TASK GOAL >> Can you output the material exactly as written, minus any pictures it holds?

DATA SEGMENT >>
--------------------

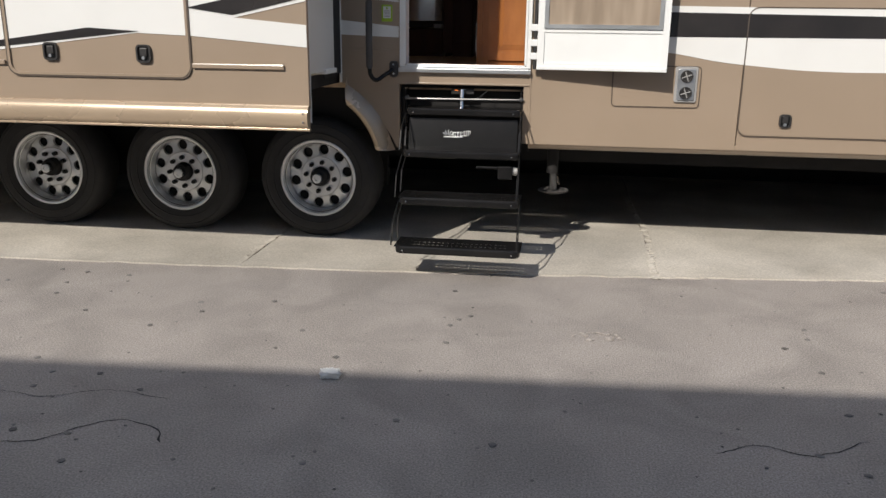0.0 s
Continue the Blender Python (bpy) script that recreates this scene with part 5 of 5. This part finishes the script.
for x, z in ((-3.53, 1.87), (-2.08, 2.34)):
    part("bracket", B((x - .03, x + .03, 3.051, 3.12, z - .05, z + .05), bevel=.004), ALU, hr)
sg = thing("stop_sign_board", (-7.6, 8.0, 0), "white board lettered in red beside the deck", "sign")
part("board", B((-8.35, -6.85, 8.0, 8.03, 1.4, 2.65)), PAPER, sg)
part("post", B((-7.65, -7.55, 8.03, 8.1, 0, 2.5)), TIMBER, sg)
words("lettering", "STOP\nHERE", .44, RED, Matrix.Translation((-7.6, 7.995, 2.08)) @ Matrix.Rotation(radians(90), 4, "X"), sg, .004)


rb = thing("red_box", (-3.98, 4.57, 1.93), "small red box hung on the deck railing", "box")
part("case", B((-4.03, -3.93, 4.53, 4.598, 1.86, 2.0), bevel=.01), RED, rb)
part("strap", B((-4.0, -3.96, 4.525, 4.532, 1.87, 1.99)), PAPER, rb)


def car(x, y, t, mat, label):
    ob = thing("car", (0, 0, 0), label, "car", "parked cars")
    part("body", prism([(-2.1, .35), (2.1, .35), (2.15, .75), (1.2, .95), (-2.0, .98), (-2.15, .7)], "y", -.85, .85, .06), mat, ob, "", True)
    part("cabin", prism([(-1.9, .95), (1.05, .95), (.35, 1.45), (-1.4, 1.48)], "y", -.75, .75, .06), BLACK_GLASS, ob, "", True)
    for wx in (-1.3, 1.3):
        for s in (-1, 1):
            part("wheel", lathe([(0, s * .86), (.2, s * .87), (.31, s * .85), (.32, s * .7)], (wx, 0, .32), "y", 20), RUBBER, ob)
    ob.matrix_world = Matrix.Translation((x, y, 0)) @ Matrix.Rotation(radians(t), 4, "Z")


car(-7.0, 18.5, 10, RED, "red car parked far across the yard")
car(-12.5, 19.5, -8, STRIPE, "dark car parked far across the yard")
car(-3.2, 19.0, 4, GREYCLOTH, "grey car parked far across the yard")
car(-10.5, -2.2, 80, WHITE, "white car parked beyond the end window")


def tree(x, y, h, seed):
    ob = thing("tree", (x, y, 0), "broad green leafy tree behind the parked trailers", "tree", "trees")
    rnd = random.Random(seed)
    bm = tube([(x, y, 0), (x + .1, y, h * .3), (x - .1, y + .1, h * .6)], [.25, .18, .1], 9)
    for k in range(6):
        a = k * 1.05 + seed
        tube([(x, y, h * .3 + k * .15), (x + math.cos(a) * h * .13, y + math.sin(a) * h * .13, h * .5 + k * .1), (x + math.cos(a) * h * .24, y + math.sin(a) * h * .24, h * .7)], [.1, .06, .03], 7, True, bm)
    part("trunk", bm, BARK, ob)
    verts, faces = [], []
    for c in range(60):
        u, v, w = rnd.gauss(0, .4), rnd.gauss(0, .4), rnd.uniform(-.5, .55)
        cx, cy, cz = x + u * h * .42, y + v * h * .42, h * .68 + w * h * .42
        for q in range(60):
            px, py, pz = (rnd.gauss(0, .045 * h) for _ in range(3))
            d1 = Vector((rnd.gauss(0, 1), rnd.gauss(0, 1), rnd.gauss(0, 1))).normalized() * .16
            d2 = d1.orthogonal().normalized() * .09
            p = Vector((cx + px, cy + py, cz + pz))
            n = len(verts)
            verts += [p - d1, p + d2, p + d1, p - d2]
            faces.append((n, n + 1, n + 2, n + 3))
    me = bpy.data.meshes.new("crown")
    me.from_pydata([Vector(v) - Vector((x, y, 0)) for v in verts], [], faces)
    me.materials.append(LEAF)
    cr = new("crown", me)
    cr.parent = ob


for i, (x, y, h) in enumerate(((-46, 34, 8), (-39, 32, 7.5), (-33, 33, 8.5), (-26, 31, 8), (-18, 33, 8.5), (-9, 34, 8), (-53, 30, 9), (-62, 26, 8.5))):
    tree(x, y, h, i)

# ---- tiled wall: bed, then single tiles ----
bs = thing("backsplash", (-2.5, YB, ZC), "cream and brown diamond mosaic tiles behind the worktop", "tiles", "", "structure")
part("grout_bed", B((-3.80, KW[0] - .051, YB - .006, YB - .0005, ZC + .023, 2.455), (KW[1] + .051, -1.238, YB - .006, YB - .0005, ZC + .023, 2.455), (KW[0] - .05, KW[1] + .05, YB - .006, YB - .0005, ZC + .023, KW[2] - .051)), GROUT, bs)


def tile_mesh(half, mat):
    me = bpy.data.meshes.new("tile")
    bm = bmesh.new()
    c, d = half, half - .003
    lo = [bm.verts.new(v) for v in ((c, 0, 0), (0, 0, c), (-c, 0, 0), (0, 0, -c))]
    hi = [bm.verts.new(v) for v in ((d, -.0025, 0), (0, -.0025, d), (-d, -.0025, 0), (0, -.0025, -d))]
    for i in range(4):
        bm.faces.new((lo[i], lo[(i + 1) % 4], hi[(i + 1) % 4], hi[i]))
    bm.faces.new(hi)
    bmesh.ops.recalc_face_normals(bm, faces=bm.faces)
    bm.to_mesh(me)
    bm.free()
    me.materials.append(mat)
    return me


STEP = .056
MT = [tile_mesh(STEP / 2 - .002, TILE_A), tile_mesh(STEP / 2 - .002, TILE_B)]
BAND = (2.095, 2.205)
rnd = random.Random(5)
count = 0
rest = [bmesh.new(), bmesh.new()]
for j in range(24):
    for i in range(94):
        x = -1.274 - i * STEP / 2
        z = ZC + .054 + j * STEP / 2
        if (i + j) % 2:
            continue
        h = STEP / 2
        if x < -3.77 or z > 2.42 or BAND[0] - h < z < BAND[1] + h:
            continue
        if KW[0] - .05 - h < x < KW[1] + .05 + h and z > KW[2] - .05 - h:
            continue
        k = 1 if (j % 2 == 0 and (i - j) % 4 == 0 and rnd.random() < .95) or rnd.random() < .07 else 0
        if x > -2.35 and count < 300:
            t = new("tile", MT[k])
            t.location = Vector((x, YB - .006, z)) - BASE[bs.name]
            t.parent = bs
            count += 1
        else:
            tmp = bmesh.new()
            tmp.from_mesh(MT[k])
            tmp.transform(Matrix.Translation((x, YB - .006, z)))
            me = bpy.data.meshes.new("tmp")
            tmp.to_mesh(me)
            tmp.free()
            rest[k].from_mesh(me)
            bpy.data.meshes.remove(me)
for k, m in ((0, TILE_A), (1, TILE_B)):
    tagged(part("tile_field", rest[k], m, bs), kind="stuff")
bx = -1.29
while bx > -3.78:
    if not (KW[0] - .14 < bx < KW[1] + .14):
        t = part("band_tile", B((bx - .05, bx + .05, YB - .009, YB - .006, BAND[0] + .004, BAND[1] - .004), bevel=.002, seg=1), TILE_A, bs)
    bx -= .104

--------------------

EXERCISE SOLUTION >>
0.0 s
Continue the Blender Python (bpy) script that recreates this scene with part 5 of 5. This part finishes the script.
for x, z in ((-3.53, 1.87), (-2.08, 2.34)):
    part("bracket", B((x - .03, x + .03, 3.051, 3.12, z - .05, z + .05), bevel=.004), ALU, hr)
sg = thing("stop_sign_board", (-7.6, 8.0, 0), "white board lettered in red beside the deck", "sign")
part("board", B((-8.35, -6.85, 8.0, 8.03, 1.4, 2.65)), PAPER, sg)
part("post", B((-7.65, -7.55, 8.03, 8.1, 0, 2.5)), TIMBER, sg)
words("lettering", "STOP\nHERE", .44, RED, Matrix.Translation((-7.6, 7.995, 2.08)) @ Matrix.Rotation(radians(90), 4, "X"), sg, .004)


rb = thing("red_box", (-3.98, 4.57, 1.93), "small red box hung on the deck railing", "box")
part("case", B((-4.03, -3.93, 4.53, 4.598, 1.86, 2.0), bevel=.01), RED, rb)
part("strap", B((-4.0, -3.96, 4.525, 4.532, 1.87, 1.99)), PAPER, rb)


def car(x, y, t, mat, label):
    ob = thing("car", (0, 0, 0), label, "car", "parked cars")
    part("body", prism([(-2.1, .35), (2.1, .35), (2.15, .75), (1.2, .95), (-2.0, .98), (-2.15, .7)], "y", -.85, .85, .06), mat, ob, "", True)
    part("cabin", prism([(-1.9, .95), (1.05, .95), (.35, 1.45), (-1.4, 1.48)], "y", -.75, .75, .06), BLACK_GLASS, ob, "", True)
    for wx in (-1.3, 1.3):
        for s in (-1, 1):
            part("wheel", lathe([(0, s * .86), (.2, s * .87), (.31, s * .85), (.32, s * .7)], (wx, 0, .32), "y", 20), RUBBER, ob)
    ob.matrix_world = Matrix.Translation((x, y, 0)) @ Matrix.Rotation(radians(t), 4, "Z")


car(-7.0, 18.5, 10, RED, "red car parked far across the yard")
car(-12.5, 19.5, -8, STRIPE, "dark car parked far across the yard")
car(-3.2, 19.0, 4, GREYCLOTH, "grey car parked far across the yard")
car(-10.5, -2.2, 80, WHITE, "white car parked beyond the end window")


def tree(x, y, h, seed):
    ob = thing("tree", (x, y, 0), "broad green leafy tree behind the parked trailers", "tree", "trees")
    rnd = random.Random(seed)
    bm = tube([(x, y, 0), (x + .1, y, h * .3), (x - .1, y + .1, h * .6)], [.25, .18, .1], 9)
    for k in range(6):
        a = k * 1.05 + seed
        tube([(x, y, h * .3 + k * .15), (x + math.cos(a) * h * .13, y + math.sin(a) * h * .13, h * .5 + k * .1), (x + math.cos(a) * h * .24, y + math.sin(a) * h * .24, h * .7)], [.1, .06, .03], 7, True, bm)
    part("trunk", bm, BARK, ob)
    verts, faces = [], []
    for c in range(60):
        u, v, w = rnd.gauss(0, .4), rnd.gauss(0, .4), rnd.uniform(-.5, .55)
        cx, cy, cz = x + u * h * .42, y + v * h * .42, h * .68 + w * h * .42
        for q in range(60):
            px, py, pz = (rnd.gauss(0, .045 * h) for _ in range(3))
            d1 = Vector((rnd.gauss(0, 1), rnd.gauss(0, 1), rnd.gauss(0, 1))).normalized() * .16
            d2 = d1.orthogonal().normalized() * .09
            p = Vector((cx + px, cy + py, cz + pz))
            n = len(verts)
            verts += [p - d1, p + d2, p + d1, p - d2]
            faces.append((n, n + 1, n + 2, n + 3))
    me = bpy.data.meshes.new("crown")
    me.from_pydata([Vector(v) - Vector((x, y, 0)) for v in verts], [], faces)
    me.materials.append(LEAF)
    cr = new("crown", me)
    cr.parent = ob


for i, (x, y, h) in enumerate(((-46, 34, 8), (-39, 32, 7.5), (-33, 33, 8.5), (-26, 31, 8), (-18, 33, 8.5), (-9, 34, 8), (-53, 30, 9), (-62, 26, 8.5))):
    tree(x, y, h, i)

# ---- tiled wall: bed, then single tiles ----
bs = thing("backsplash", (-2.5, YB, ZC), "cream and brown diamond mosaic tiles behind the worktop", "tiles", "", "structure")
part("grout_bed", B((-3.80, KW[0] - .051, YB - .006, YB - .0005, ZC + .023, 2.455), (KW[1] + .051, -1.238, YB - .006, YB - .0005, ZC + .023, 2.455), (KW[0] - .05, KW[1] + .05, YB - .006, YB - .0005, ZC + .023, KW[2] - .051)), GROUT, bs)


def tile_mesh(half, mat):
    me = bpy.data.meshes.new("tile")
    bm = bmesh.new()
    c, d = half, half - .003
    lo = [bm.verts.new(v) for v in ((c, 0, 0), (0, 0, c), (-c, 0, 0), (0, 0, -c))]
    hi = [bm.verts.new(v) for v in ((d, -.0025, 0), (0, -.0025, d), (-d, -.0025, 0), (0, -.0025, -d))]
    for i in range(4):
        bm.faces.new((lo[i], lo[(i + 1) % 4], hi[(i + 1) % 4], hi[i]))
    bm.faces.new(hi)
    bmesh.ops.recalc_face_normals(bm, faces=bm.faces)
    bm.to_mesh(me)
    bm.free()
    me.materials.append(mat)
    return me


STEP = .056
MT = [tile_mesh(STEP / 2 - .002, TILE_A), tile_mesh(STEP / 2 - .002, TILE_B)]
BAND = (2.095, 2.205)
rnd = random.Random(5)
count = 0
rest = [bmesh.new(), bmesh.new()]
for j in range(24):
    for i in range(94):
        x = -1.274 - i * STEP / 2
        z = ZC + .054 + j * STEP / 2
        if (i + j) % 2:
            continue
        h = STEP / 2
        if x < -3.77 or z > 2.42 or BAND[0] - h < z < BAND[1] + h:
            continue
        if KW[0] - .05 - h < x < KW[1] + .05 + h and z > KW[2] - .05 - h:
            continue
        k = 1 if (j % 2 == 0 and (i - j) % 4 == 0 and rnd.random() < .95) or rnd.random() < .07 else 0
        if x > -2.35 and count < 300:
            t = new("tile", MT[k])
            t.location = Vector((x, YB - .006, z)) - BASE[bs.name]
            t.parent = bs
            count += 1
        else:
            tmp = bmesh.new()
            tmp.from_mesh(MT[k])
            tmp.transform(Matrix.Translation((x, YB - .006, z)))
            me = bpy.data.meshes.new("tmp")
            tmp.to_mesh(me)
            tmp.free()
            rest[k].from_mesh(me)
            bpy.data.meshes.remove(me)
for k, m in ((0, TILE_A), (1, TILE_B)):
    tagged(part("tile_field", rest[k], m, bs), kind="stuff")
bx = -1.29
while bx > -3.78:
    if not (KW[0] - .14 < bx < KW[1] + .14):
        t = part("band_tile", B((bx - .05, bx + .05, YB - .009, YB - .006, BAND[0] + .004, BAND[1] - .004), bevel=.002, seg=1), TILE_A, bs)
    bx -= .104